Cala by Laura Legge
A brilliantly original coming-of-age story from a new and powerful literary voice. Perfect for readers of Sophie Mackintosh’s The Water Cure and Daisy Johnson’s Everything Under.
Cala, a stone farmhouse on the edge of a village in the Outer Hebrides, is home to four women – witches the locals say – who scratch out a living on its land. But after ten years of relative harmony, fractures are beginning to appear among them.
Eighteen-year-old Euna is tired of Cala’s rigid hierarchy and arbitrary rules – the women must wear plain dress, attend strict rituals and consume only what they grow or gather with their hands. Sick of scavenged seaweed and thin soup, Euna decides to go in search of a different way of living.
You know those books wherein everything works perfectly within the context of the book but nothing really touches you? Have you ever had that feeling? I am sure you have had it at some point and with this book, I got the same feeling.
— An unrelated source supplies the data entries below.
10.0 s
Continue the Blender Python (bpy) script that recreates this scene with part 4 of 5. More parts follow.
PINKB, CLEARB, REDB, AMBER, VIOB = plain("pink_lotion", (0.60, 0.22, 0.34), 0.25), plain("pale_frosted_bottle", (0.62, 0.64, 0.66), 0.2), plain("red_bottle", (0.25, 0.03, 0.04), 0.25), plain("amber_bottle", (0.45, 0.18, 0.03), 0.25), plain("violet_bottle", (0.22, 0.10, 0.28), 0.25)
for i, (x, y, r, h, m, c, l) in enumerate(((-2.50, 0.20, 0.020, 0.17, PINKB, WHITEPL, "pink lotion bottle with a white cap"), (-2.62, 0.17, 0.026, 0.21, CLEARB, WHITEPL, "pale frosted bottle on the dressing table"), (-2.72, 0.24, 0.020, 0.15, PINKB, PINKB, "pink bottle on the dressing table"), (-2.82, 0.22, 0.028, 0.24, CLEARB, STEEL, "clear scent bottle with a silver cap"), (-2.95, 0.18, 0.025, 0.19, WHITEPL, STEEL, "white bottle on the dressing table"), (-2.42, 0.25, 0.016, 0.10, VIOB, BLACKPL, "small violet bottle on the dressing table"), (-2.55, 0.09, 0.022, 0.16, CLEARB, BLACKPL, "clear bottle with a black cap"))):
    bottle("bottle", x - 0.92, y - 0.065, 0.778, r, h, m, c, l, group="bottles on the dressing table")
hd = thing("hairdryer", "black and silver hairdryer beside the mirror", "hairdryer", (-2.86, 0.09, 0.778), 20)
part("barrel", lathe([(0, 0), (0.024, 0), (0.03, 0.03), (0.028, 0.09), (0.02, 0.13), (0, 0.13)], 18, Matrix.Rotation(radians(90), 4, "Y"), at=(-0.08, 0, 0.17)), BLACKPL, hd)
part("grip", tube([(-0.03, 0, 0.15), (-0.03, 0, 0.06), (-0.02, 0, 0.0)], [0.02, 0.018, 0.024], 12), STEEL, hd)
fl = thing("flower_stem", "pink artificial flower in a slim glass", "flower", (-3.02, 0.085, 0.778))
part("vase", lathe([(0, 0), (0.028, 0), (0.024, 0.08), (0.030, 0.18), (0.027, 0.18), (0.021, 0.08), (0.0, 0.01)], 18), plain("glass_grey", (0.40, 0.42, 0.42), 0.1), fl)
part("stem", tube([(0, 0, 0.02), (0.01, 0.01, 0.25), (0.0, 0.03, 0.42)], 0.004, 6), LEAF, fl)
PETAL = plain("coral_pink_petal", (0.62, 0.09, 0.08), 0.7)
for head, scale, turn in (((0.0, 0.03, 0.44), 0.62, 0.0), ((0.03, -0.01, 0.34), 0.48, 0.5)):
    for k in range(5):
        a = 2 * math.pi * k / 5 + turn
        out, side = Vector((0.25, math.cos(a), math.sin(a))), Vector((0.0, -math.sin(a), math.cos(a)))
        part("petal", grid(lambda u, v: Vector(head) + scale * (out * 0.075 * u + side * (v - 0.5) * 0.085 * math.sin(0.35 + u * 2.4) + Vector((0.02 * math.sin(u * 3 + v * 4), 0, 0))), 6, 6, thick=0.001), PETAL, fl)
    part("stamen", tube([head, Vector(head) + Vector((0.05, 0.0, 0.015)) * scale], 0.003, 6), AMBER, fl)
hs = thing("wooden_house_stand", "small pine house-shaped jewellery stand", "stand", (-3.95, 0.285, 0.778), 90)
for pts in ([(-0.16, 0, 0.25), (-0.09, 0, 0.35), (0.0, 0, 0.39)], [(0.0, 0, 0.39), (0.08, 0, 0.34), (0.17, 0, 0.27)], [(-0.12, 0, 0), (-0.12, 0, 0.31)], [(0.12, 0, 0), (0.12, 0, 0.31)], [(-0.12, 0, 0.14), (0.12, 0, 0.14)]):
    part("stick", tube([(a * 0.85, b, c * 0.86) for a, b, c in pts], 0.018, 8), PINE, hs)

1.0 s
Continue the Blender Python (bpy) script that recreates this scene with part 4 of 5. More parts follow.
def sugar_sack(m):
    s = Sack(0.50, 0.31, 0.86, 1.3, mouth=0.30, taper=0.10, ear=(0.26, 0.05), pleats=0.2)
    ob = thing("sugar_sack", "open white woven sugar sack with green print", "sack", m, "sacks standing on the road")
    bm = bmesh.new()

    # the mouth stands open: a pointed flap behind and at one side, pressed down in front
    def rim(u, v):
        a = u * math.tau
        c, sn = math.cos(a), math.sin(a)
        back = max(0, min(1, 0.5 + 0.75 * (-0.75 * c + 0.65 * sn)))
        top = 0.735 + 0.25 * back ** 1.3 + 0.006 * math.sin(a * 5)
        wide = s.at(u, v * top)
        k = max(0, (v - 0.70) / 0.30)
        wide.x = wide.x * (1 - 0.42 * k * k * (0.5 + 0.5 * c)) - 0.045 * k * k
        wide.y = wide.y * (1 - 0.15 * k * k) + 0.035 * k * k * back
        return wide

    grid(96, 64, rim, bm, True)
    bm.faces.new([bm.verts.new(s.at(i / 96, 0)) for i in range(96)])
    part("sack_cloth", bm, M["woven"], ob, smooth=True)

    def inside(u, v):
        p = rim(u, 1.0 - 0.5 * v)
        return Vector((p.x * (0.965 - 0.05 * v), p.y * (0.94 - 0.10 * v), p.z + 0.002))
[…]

“Fear had such a loud way of speaking. Maybe all of these acts had been tender, plucking the plant, striking the flank, and the violence had not in Muireall’s hands but in Euna’s mind.”
The novel starts with the island called Pullhair in Outer Hebrides and it is very, very atmospheric and when you read it, it’s almost as if you are there feeling every weird thing that Euna is feeling and that is one of the major plus points of the book, if I am being honest. Of course, even that didn’t quite work out the way I had hoped for.
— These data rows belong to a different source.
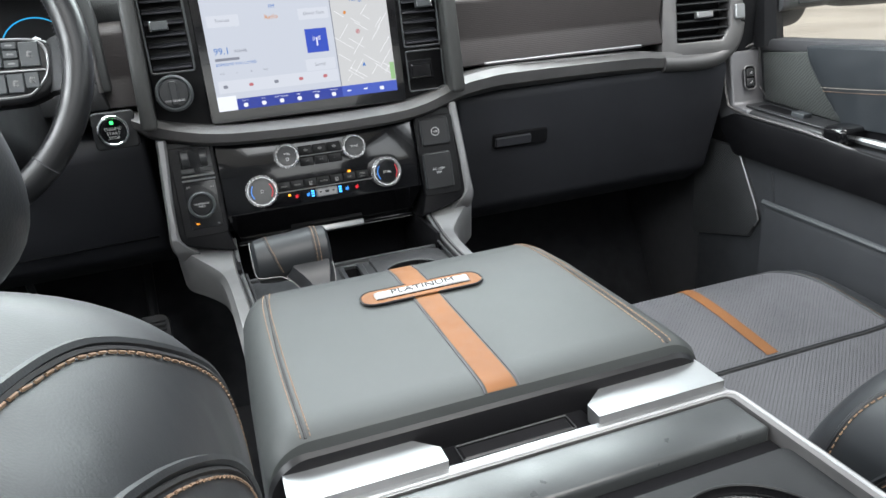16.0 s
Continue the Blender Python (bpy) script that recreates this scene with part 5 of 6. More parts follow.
for sx in (-1, 1):
    arm = [(sx * 0.076, 0.024), (sx * 0.140, 0.022), (sx * 0.158, 0.012), (sx * 0.158, -0.016), (sx * 0.140, -0.036), (sx * 0.120, -0.044), (sx * 0.078, -0.046)]
    part("spoke", mv(prism(arm, "z", -0.020, 0.009, 0.005, 3), K), STACK_BLACK, wheel, "black spoke with switches")
    part("spoke_end", loft([[K @ Vector((x_, y_, z_)) for x_, y_, z_ in q] for q in ([(sx * 0.146, 0.020, -0.016), (sx * 0.146, 0.020, 0.006), (sx * 0.142, -0.034, 0.006), (sx * 0.142, -0.034, -0.016)], [(sx * 0.170, 0.022, 0.012), (sx * 0.163, 0.022, 0.022), (sx * 0.161, -0.034, 0.022), (sx * 0.168, -0.034, 0.012)])]), RIM_LEATHER, wheel)
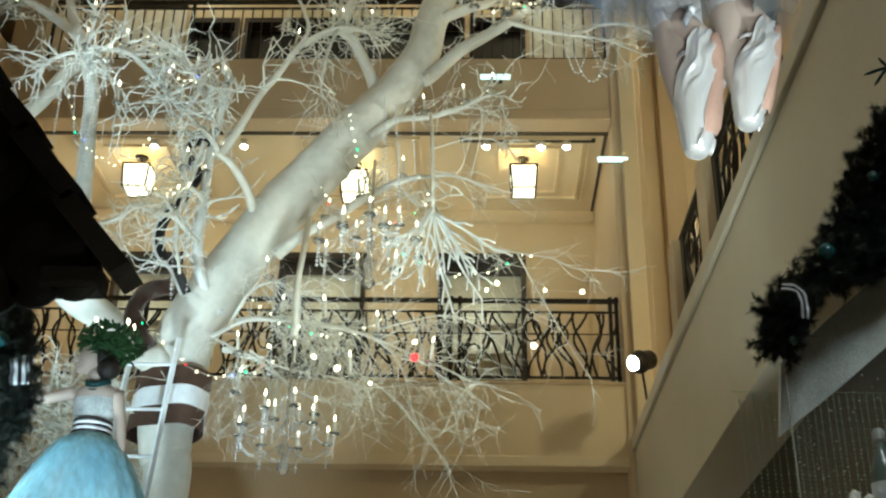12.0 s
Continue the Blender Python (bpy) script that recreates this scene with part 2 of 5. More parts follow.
HAIR = surface("dark_hair", (0.008, 0.006, 0.005), (0.022, 0.016, 0.013), 0.6, 30, 150, 0.5, stretch=(1, 1, 0.2))
SATIN = surface("white_satin", (0.84, 0.83, 0.81), (0.92, 0.91, 0.89), 0.27, 16, 60, 0.15, metal=0.48, stretch=(1.4, 1.4, 0.5), sheen=0.2)
LILAC = surface("lilac_satin", (0.16, 0.145, 0.20), (0.25, 0.225, 0.29), 0.25, 12, 60, 0.4, metal=0.1, stretch=(2, 2, 0.7))
SOLE = surface("pink_leather_sole", (0.38, 0.235, 0.175), (0.50, 0.32, 0.24), 0.7, 9, 90, 0.1)
GAUZERIB = surface("sheer_grey_ribbon", (0.56, 0.55, 0.55), (0.74, 0.73, 0.73), 0.3, 30, 120, 0.4, metal=0.3)
RIBBON = surface("white_ribbon", (0.72, 0.74, 0.78), (0.84, 0.86, 0.88), 0.35, 14, 90, 0.2)
BLACKRIB = surface("black_ribbon", (0.012, 0.010, 0.012), (0.03, 0.025, 0.028), 0.4, 14, 90, 0.2)
SAGE = surface("sage_room", (0.44, 0.42, 0.31), (0.66, 0.62, 0.48), 0.6, 2, 20, 0)
NET = gauze("grey_net", (0.56, 0.58, 0.56), (0.74, 0.76, 0.72), 0.02, 0.08, streak=(60, 60, 60), scale=4)
BODICE = surface("ice_blue_bodice", (0.11, 0.14, 0.20), (0.20, 0.24, 0.31), 0.4, 9, 90, 0.3, sheen=0.3)
BEIGE = surface("beige_bodice", (0.30, 0.265, 0.23), (0.40, 0.355, 0.31), 0.45, 9, 90, 0.3, sheen=0.2)
PEARL = surface("pearl_bodice", (0.34, 0.37, 0.37), (0.66, 0.68, 0.66), 0.35, 14, 60, 0.9)
TULLE = gauze("ice_blue_tulle", (0.62, 0.74, 0.86), (0.84, 0.88, 0.92), 0.68, 0.80, streak=(9, 9, 0.8), scale=1.6, thinned=True)
TULLE_B = gauze("blue_tulle", (0.46, 0.58, 0.78), (0.68, 0.76, 0.86), 0.68, 0.80, streak=(9, 9, 0.8), scale=1.6, thinned=True)
TULLE_W = gauze("white_tulle", (0.74, 0.80, 0.86), (0.88, 0.88, 0.86), 0.68, 0.80, streak=(9, 9, 0.8), scale=1.6, thinned=True)
TULLE_T = gauze("turquoise_tulle", (0.50, 0.80, 0.92), (0.66, 0.90, 0.97), 0.45, 0.85, thinned=True)
TULLE_C = gauze("cream_tulle", (0.64, 0.61, 0.52), (0.76, 0.73, 0.63), 0.38, 0.54, streak=(3, 3, 3), scale=1.5, thinned=True)
TULLE_G = gauze("blue_grey_tulle", (0.46, 0.54, 0.58), (0.60, 0.66, 0.68), 0.34, 0.5, streak=(3, 3, 3), scale=1.5, thinned=True)
FEATHER = gauze("white_feather", (0.80, 0.79, 0.74), (0.92, 0.91, 0.86), 0.72, 1.0, streak=(24, 3, 3), scale=1.6, thinned=True)
FEATHER_B = gauze("ice_blue_feather", (0.60, 0.70, 0.86), (0.80, 0.85, 0.92), 0.72, 1.0, streak=(24, 3, 3), scale=1.6, thinned=True)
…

Euna hasn’t always lived at Cala, she used to live in the outer world but the outer world didn’t understand her or want her and so she came to Cala. From the time she was seven, Cala is all Euna has known, with its residents loving and hurting at once and its history of it being a witch’s house. Euna has had questions over the years as she grew up but at eighteen, her questions are bursting out of her at any given moment and disturbing the entire household. The fact that this is set in contemporary world should have only enhanced this almost magical way of living but sadly, it really didn’t.
Perhaps I was mistaken into thinking that this story would be very atmospheric from its blurb and in a certain way, it was atmospheric but not in the way presented in the blurb. There’s the question of Euna being the main character. Even though she seems to be, there are other characters given more importance, then to top it off, in between with their personalities changing, it made for a confusing read for me. I fear to even talk about Aileen, I might not end up being favourable at all so, you can read the book to experience that. I wish Aram’s story wasn’t done in the way it was, sure it helped the plot along but that didn’t mean that it was the best course of action.
I did enjoy the fact that one of the major themes of the book was female relationships and how they were presented in a realistic way. These four women did love each other in their own way but there was no shortage of hate or dislike as well, they did spend an awful lot of time together and it showed in their almost there but not quite hate. I think overall, this book is beautifully written but none of that grabbed me or touched me in a way that made me invested in the characters and their journeys.
I am so sorry this review is all over the place (basically a mess) but even after almost a week of finishing it, I am not able to place my thoughts in a good way. I gave this one three stars and they are totally deserved, I just wish I was able to be more invested in the book.